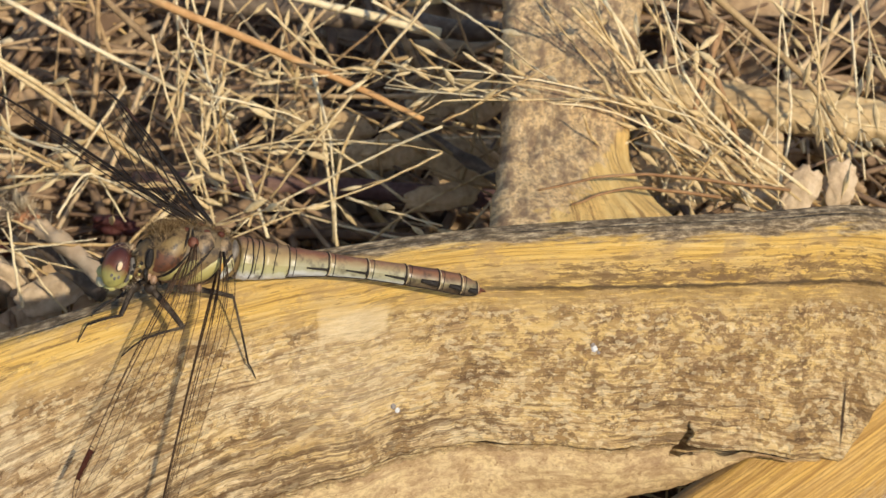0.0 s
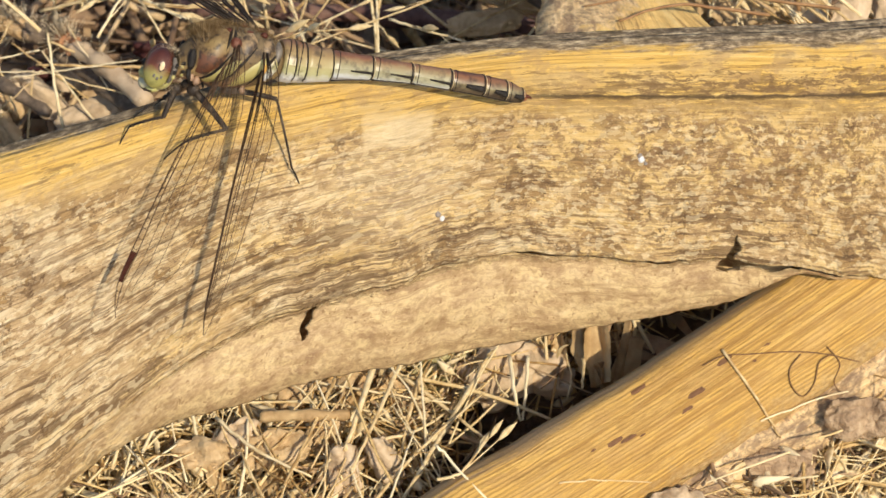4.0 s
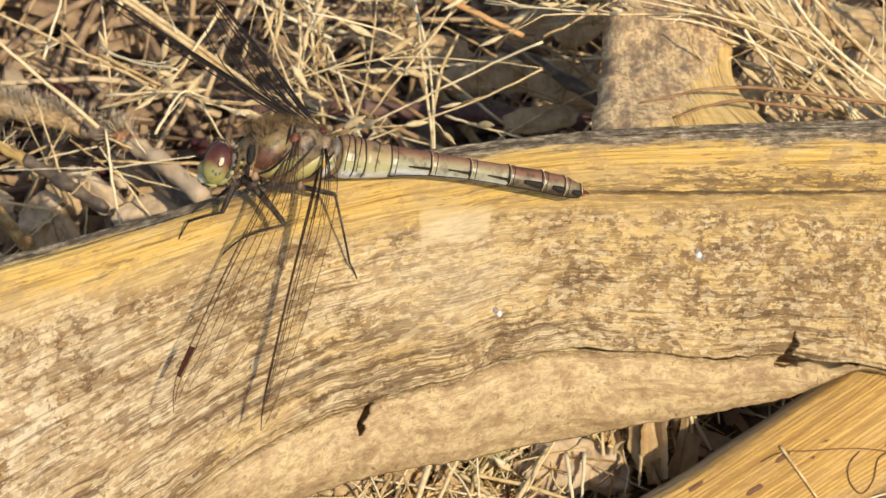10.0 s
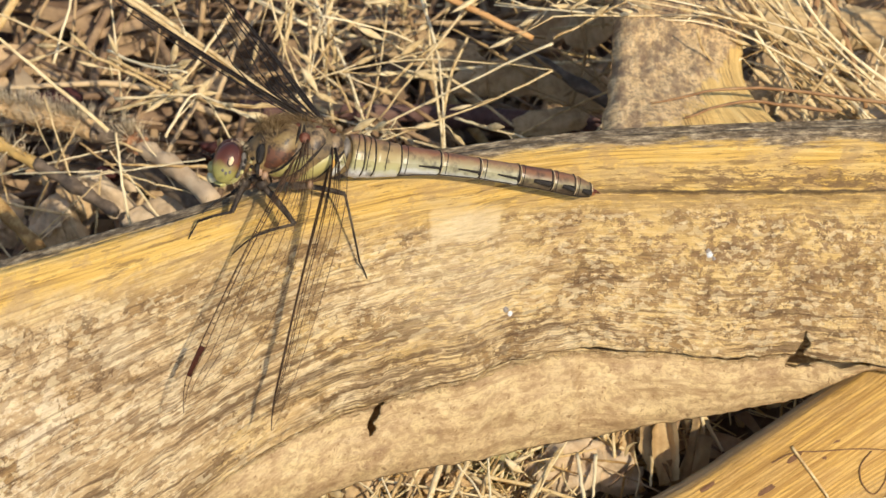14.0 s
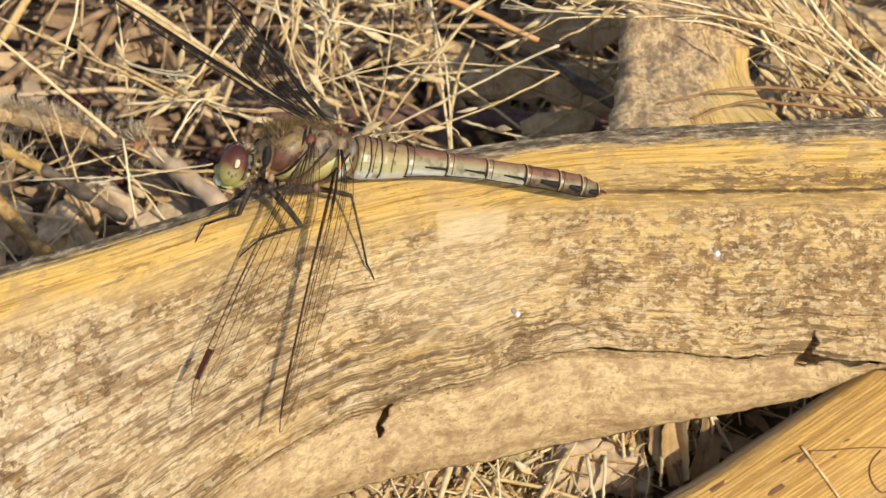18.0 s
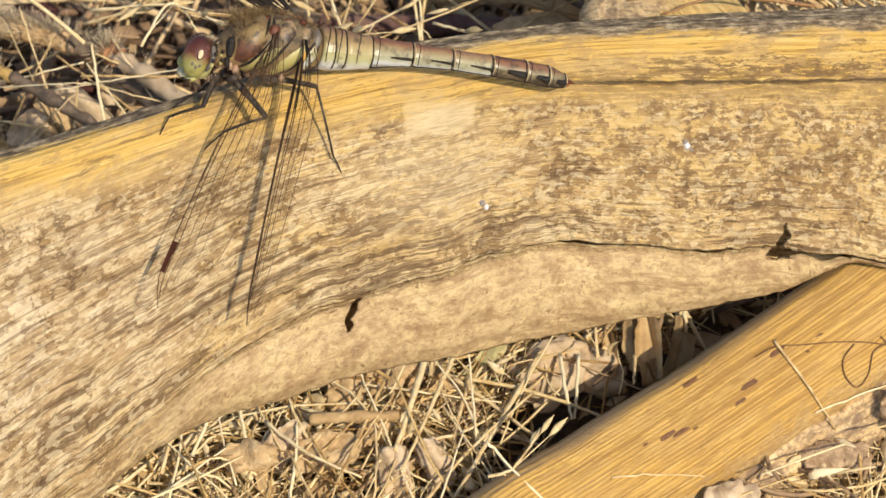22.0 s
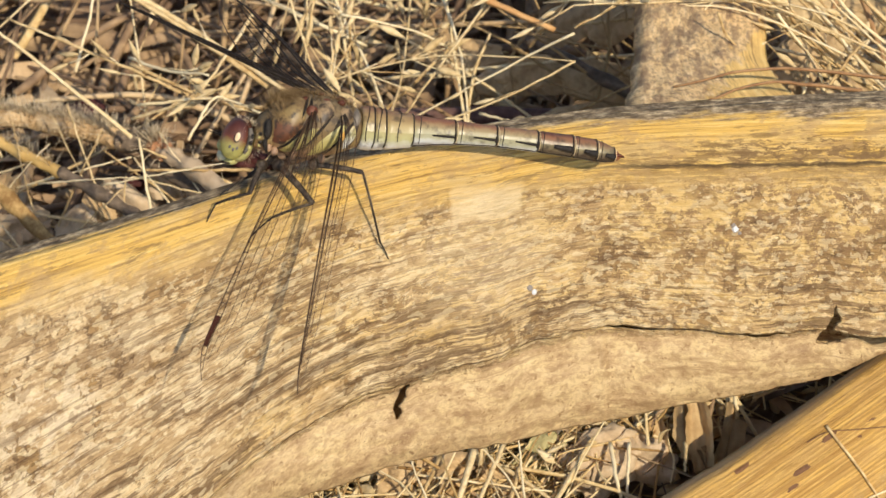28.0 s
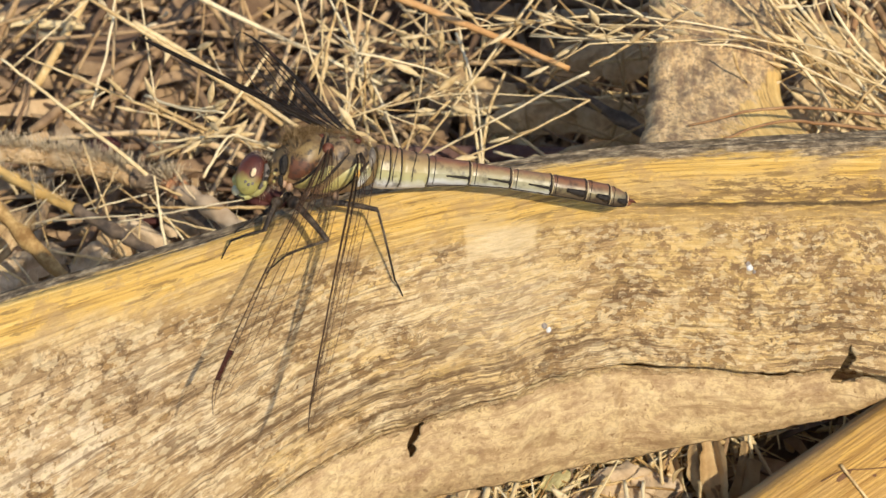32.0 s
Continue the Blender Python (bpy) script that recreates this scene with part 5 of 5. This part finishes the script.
    for j, q in enumerate(((-13.8, 11.7, 52.2), (-11.0, 10.8, 50.4), (-13.3, 13.2, 49.5), (-11.5, 12.8, 48.2))):
        at = own(*q)
        piece("wing_root", TAN_MEMBRANE, body, lambda acc: ball(acc, at + Vector((0, 0.25, 0)), (0.62, 0.5, 0.62), 12), "red-brown wing root")
        piece("wing_root", BLACK, body, lambda acc: ball(acc, at + Vector((-0.15, -0.1, -0.6)), (0.62, 0.42, 0.45), 8), "black knob at the wing root")
        piece("wing_root", WING_BASE, body, lambda acc: ball(acc, at + Vector((-0.95, 0, 0.15)), (0.42, 0.36, 0.42), 8), "tan knob at the wing root")
    rnd = random.Random(3)

    def fur(acc):
        for _ in range(3000):
            x = rnd.uniform(-4.0, 4.2) if rnd.random() < 0.25 else rnd.gauss(3.1, 0.8)
            t = rnd.uniform(-0.9, math.pi + 0.9) if rnd.random() < 0.18 else rnd.gauss(1.5, 0.32)
            k = math.sqrt(max(0.1, 1 - (x / 5.4) ** 2))
            p = Vector((x, 2.5 * k * math.cos(t), 0.2 + 2.95 * k * math.sin(t)))
            d = Vector((rnd.gauss(0.1, 0.4), math.cos(t), math.sin(t))).normalized()
            acc.tube([p, p + d * rnd.uniform(0.35, 1.0)], [0.016, 0.006], 3)
    piece("fur", FUR, body, fur, "short pale hairs")

    def tuft(acc):
        for _ in range(220):
            x, t = rnd.gauss(3.6, 0.6), rnd.uniform(0.1, math.pi - 0.1)
            p = Vector((x, 1.9 * math.cos(t), 0.1 + 2.4 * math.sin(t)))
            d = Vector((rnd.gauss(0.6, 0.3), math.cos(t), math.sin(t) + 0.3)).normalized()
            acc.tube([p, p + d * rnd.uniform(0.6, 1.6)], [0.028, 0.010], 3)
    piece("collar_fur", FUR, body, tuft, "tawny fur behind the head")


def leg(root, joints, thick):
    """Femur, tibia and tarsus of one leg along its joints, which are places of TILT."""
    pts = [own(*j) for j in joints]
    base = thing("leg", mm_acc(lambda acc: ball(acc, pts[0], (thick * 1.7, thick * 1.5, thick * 1.6), 8)).mesh("leg_base"), LEG, parent=root, label="black spiny leg with paler streaks")

    def limb(p, q, r0, r1, spines):
        def fn(acc):
            mid = [(p.lerp(q, u) + Vector((0, 0, 0.12 * math.sin(math.pi * u)))) for u in np.linspace(0, 1, 7)]
            acc.tube(mid, [r0 + (r1 - r0) * u for u in np.linspace(0, 1, 7)], 8)
            d = (q - p).normalized()
            s = d.orthogonal().normalized()
            for k in range(spines):
                u = (k + 1) / (spines + 1)
                at = p.lerp(q, u)
                for sg in (1, -1):
                    tip = at + (s * sg * 0.55 + d * 0.4) * 0.85
                    acc.tube([at, tip], [0.03, 0.012], 3)
        return fn
    piece("femur", LEG, base, limb(pts[0], pts[1], thick, thick * 0.7, 5))
    piece("tibia", LEG, base, limb(pts[1], pts[2], thick * 0.40, thick * 0.32, 6))
    piece("tarsus", BLACK, base, limb(pts[2], pts[3], thick * 0.27, thick * 0.16, 0))
    return base


def wing(name, root, base, tip, chord, span_shape, label, stout=1.0, ink=None):
    """One wing: its own x runs along the leading edge from the hinge, its y is the chord."""
    p, q = own(*base), own(*tip)
    x = (q - p).normalized()
    y = BODY_IN.to_3x3() @ Vector(chord)
    y = (y - y.dot(x) * x).normalized()
    z = x.cross(y)
    m = Matrix((x, y, z)).transposed().to_4x4()
    m.translation = p * MM
    ln = (q - p).length
    us, ws = zip(*span_shape)

    def place(u, v):
        w = float(np.interp(u, us, ws))
        lead = -0.35 * math.sin(math.pi * min(1, u * 1.05)) + 80 * max(0, u - 0.86) ** 2
        return Vector((u * ln, lead + v * w, 0.10 * math.sin(v * 17) * (1 - u) + 0.35 * math.sin(math.pi * v) * (1 - 0.5 * u)))
    top = thing(name, mm_acc(lambda acc: acc.grid([[place(u, v) for v in np.linspace(0, 1, 13)] for u in np.linspace(0, 1, 40)])).mesh("membrane"), MEMBRANE, m, root, label)

    def veins(acc):
        rnd = random.Random(17)
        longs = ((0.0, 0.0, 1.0, 0.085), (0.055, 0.0, 0.56, 0.05), (0.12, 0.0, 0.97, 0.075), (0.28, 0.08, 0.95, 0.05), (0.44, 0.05, 0.9, 0.05), (0.62, 0.0, 0.8, 0.045), (0.8, 0.02, 0.6, 0.04), (1.0, 0.02, 1.0, 0.04))
        for v, u0, u1, r in longs:
            n = 22
            acc.tube([place(u, min(1, v + 0.03 * math.sin(u * 9) * (0 < v < 1))) for u in np.linspace(u0, u1, n)], [stout * r * (1 - 0.45 * k / n) for k in range(n)], 5)
        for k, v in enumerate((0.07, 0.16, 0.28, 0.42, 0.58, 0.75)):
            acc.tube([place(u, v) for u in np.linspace(0.0, 0.24, 6)], [0.075 * stout ** 0.5 * (1 - 0.13 * i) for i in range(6)], 5)
        for k in range(24):
            u = 0.05 + 0.9 * k / 24
            acc.tube([place(u, 0.0), place(u + 0.004, 0.06), place(u + 0.004, 0.12)], [0.04] * 3, 4)
        lanes = (0.12, 0.20, 0.28, 0.36, 0.44, 0.53, 0.62, 0.71, 0.8, 0.9, 1.0)
        for i, (v0, v1) in enumerate(zip(lanes, lanes[1:])):
            n = 30
            for k in range(n):
                u = 0.05 + 0.9 * (k + 0.5 * (i % 2)) / n + rnd.uniform(-0.006, 0.006)
                acc.tube([place(u, v0), place(u + rnd.uniform(-0.008, 0.008), v1)], [0.0105 * stout ** 0.5] * 2, 3)
            if i % 2 == 0:
                pts = [place(0.1 + 0.82 * k / 30, v1 + (0.03 if k % 2 else -0.03) * (v1 < 1)) for k in range(31)]
                acc.tube(pts, [0.011] * 31, 3)
    piece("venation", ink or VEIN, top, veins, "dark net of wing veins")
    def stigma(acc):
        rows = [[place(u, v) + Vector((0, 0, 0.06 * s)) for v in (0.0, 0.06, 0.12)] for u in np.linspace(0.775, 0.885, 7) for s in (1,)]
        acc.grid(rows)
        acc.grid([[p - Vector((0, 0, 0.12)) for p in r][::-1] for r in rows])
    piece("pterostigma", STIGMA, top, stigma, "dark red-brown wing spot")
    return top


FORE = ((0, 1.0), (0.08, 2.6), (0.2, 4.4), (0.4, 5.9), (0.6, 6.4), (0.78, 5.8), (0.9, 4.2), (0.97, 2.0), (1, 0.3))
HIND = ((0, 2.4), (0.06, 5.6), (0.15, 7.8), (0.3, 8.6), (0.5, 7.8), (0.7, 6.4), (0.88, 4.2), (0.96, 2.0), (1, 0.3))


def dragonfly():
    root = thing("dragonfly", None, None, REST, label="olive and red-brown darter dragonfly with clear veined wings", category="dragonfly")
    abdomen(root)
    head(root)
    thorax(root)
    legs = [leg(root, ((-19.7, 7.3, 50.3), (-20.9, 4.5, 51.5), (-24.2, 3.6, 51.3), (-25.2, 1.9, 50.8)), 0.36),
            leg(root, ((-18.0, 7.2, 51.0), (-14.7, 3.3, 52.0), (-18.8, 2.1, 50.8), (-21.0, 0.4, 49.6)), 0.40),
            leg(root, ((-14.7, 7.2, 50.0), (-9.9, 6.3, 49.5), (-8.6, -0.5, 45.5), (-7.9, -2.1, 44.2)), 0.34),
            leg(root, ((-18.8, 8.0, 47.5), (-21.2, 6.4, 47.5), (-23.2, 5.1, 49.2), (-24.0, 4.4, 49.6)), 0.34),
            leg(root, ((-16.5, 8.5, 47.0), (-18.0, 9.5, 45.0), (-17.5, 7.6, 44.5), (-17.6, 7.0, 45.0)), 0.34),
            leg(root, ((-13.7, 8.5, 46.5), (-10.5, 11.0, 45.0), (-9.0, 9.6, 43.0), (-8.6, 9.2, 42.8)), 0.31)]
    wings = [wing("forewing", root, (-13.8, 11.7, 52.2), (-26.4, -14.3, 55.5), (0.88, 0.05, 0.42), FORE, "clear drooping wing with dark veins", 0.95),
             wing("hindwing", root, (-11.0, 10.8, 50.4), (-17.6, -16.7, 50.3), (0.36, 0.05, 0.92), HIND, "clear drooping wing with dark veins", 1.15),
             wing("forewing", root, (-13.3, 13.2, 49.5), (-33.9, 27.0, 37.0), (0.08, -0.17, 0.97), FORE, "clear raised wing with dark veins", 2.1, VEIN_SHADED),
             wing("hindwing", root, (-11.5, 12.8, 48.2), (-23.3, 27.9, 30.0), (-0.22, -0.2, 0.9), HIND, "clear raised wing with dark veins", 1.9, VEIN_SHADED)]
    return root, legs, wings

FLY, LEGS, WINGS = dragonfly()


def motions():
    """The dragonfly shifts forward and lifts its tail at 23.7 s, then lets it sink; grasses sway."""
    def lifted(a, b, c, pitch, yaw):
        return Matrix.Translation(TILT.to_3x3() @ Vector((a, b, c)) * MM) @ REST @ pose(0, 0, 0, 0, pitch, yaw)
    rows = [(0.0, REST), (23.5, REST), (23.8, lifted(-0.5, 0.6, -0.3, 2.0, -4.0)), (24.0, lifted(-0.6, 0.65, -0.3, 2.2, -4.5)), (25.0, lifted(-0.6, 0.6, -0.3, 2.2, -4.6)),
            (28.0, lifted(-0.6, 0.55, -0.3, 1.7, -4.4)), (30.0, lifted(-0.6, 0.55, -0.3, 1.4, -4.3)), (31.0, lifted(-0.6, 0.55, -0.3, 0.7, -3.8)), (32.0, lifted(-0.6, 0.55, -0.3, 0.2, -3.3))]
    walk(FLY, rows)
    for ob in LEGS:
        walk(ob, [(t, m.inverted() @ REST) for t, m in rows])
    body = rows[4][1]
    for ob, tip in zip(WINGS, ((-26.0, -12.9, 60.4), (-16.5, -15.4, 58.4))):
        rest = ob.matrix_basis.copy()
        hinge = rest.translation
        old = rest.to_3x3() @ Vector((1, 0, 0))
        want = body.inverted() @ (TILT @ (Vector(tip) * MM)) - hinge
        moved = Matrix.Translation(hinge) @ old.rotation_difference(want).to_matrix().to_4x4() @ rest.to_3x3().to_4x4()
        walk(ob, [(0.0, rest), (23.5, rest), (23.85, moved), (32.0, moved)])
    for ob, drop in zip(WINGS[2:], ((6, 0), (4, 3))):
        rest = ob.matrix_basis.copy()
        moved = Matrix.Translation(rest.translation) @ pose(0, 0, 0, drop[0], drop[1], 0) @ rest.to_3x3().to_4x4()
        walk(ob, [(0.0, rest), (23.5, rest), (23.85, moved), (32.0, moved)])
    for k, ob in enumerate(SWAY):
        rest = ob.matrix_basis.copy()
        rows = []
        for i in range(33):
            s = 0.7 * math.sin(i * 1.3 + k) + 0.4 * math.sin(i * 2.9 + 2 * k)
            rows.append((float(i), rest @ pose(0, 0, 0, 0.5 * s, 0.35 * s, 0.6 * s)))
        walk(ob, rows)


motions()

——————

* _What to do_
Provide an exact reproduction of only those lines that start at the line containing "Continue the Blender" and end at the line containing "fur behind the", inclusive.

* _Solution_
Continue the Blender Python (bpy) script that recreates this scene with part 5 of 5. This part finishes the script.
    for j, q in enumerate(((-13.8, 11.7, 52.2), (-11.0, 10.8, 50.4), (-13.3, 13.2, 49.5), (-11.5, 12.8, 48.2))):
        at = own(*q)
        piece("wing_root", TAN_MEMBRANE, body, lambda acc: ball(acc, at + Vector((0, 0.25, 0)), (0.62, 0.5, 0.62), 12), "red-brown wing root")
        piece("wing_root", BLACK, body, lambda acc: ball(acc, at + Vector((-0.15, -0.1, -0.6)), (0.62, 0.42, 0.45), 8), "black knob at the wing root")
        piece("wing_root", WING_BASE, body, lambda acc: ball(acc, at + Vector((-0.95, 0, 0.15)), (0.42, 0.36, 0.42), 8), "tan knob at the wing root")
    rnd = random.Random(3)

    def fur(acc):
        for _ in range(3000):
            x = rnd.uniform(-4.0, 4.2) if rnd.random() < 0.25 else rnd.gauss(3.1, 0.8)
            t = rnd.uniform(-0.9, math.pi + 0.9) if rnd.random() < 0.18 else rnd.gauss(1.5, 0.32)
            k = math.sqrt(max(0.1, 1 - (x / 5.4) ** 2))
            p = Vector((x, 2.5 * k * math.cos(t), 0.2 + 2.95 * k * math.sin(t)))
            d = Vector((rnd.gauss(0.1, 0.4), math.cos(t), math.sin(t))).normalized()
            acc.tube([p, p + d * rnd.uniform(0.35, 1.0)], [0.016, 0.006], 3)
    piece("fur", FUR, body, fur, "short pale hairs")

    def tuft(acc):
        for _ in range(220):
            x, t = rnd.gauss(3.6, 0.6), rnd.uniform(0.1, math.pi - 0.1)
            p = Vector((x, 1.9 * math.cos(t), 0.1 + 2.4 * math.sin(t)))
            d = Vector((rnd.gauss(0.6, 0.3), math.cos(t), math.sin(t) + 0.3)).normalized()
            acc.tube([p, p + d * rnd.uniform(0.6, 1.6)], [0.028, 0.010], 3)
    piece("collar_fur", FUR, body, tuft, "tawny fur behind the head")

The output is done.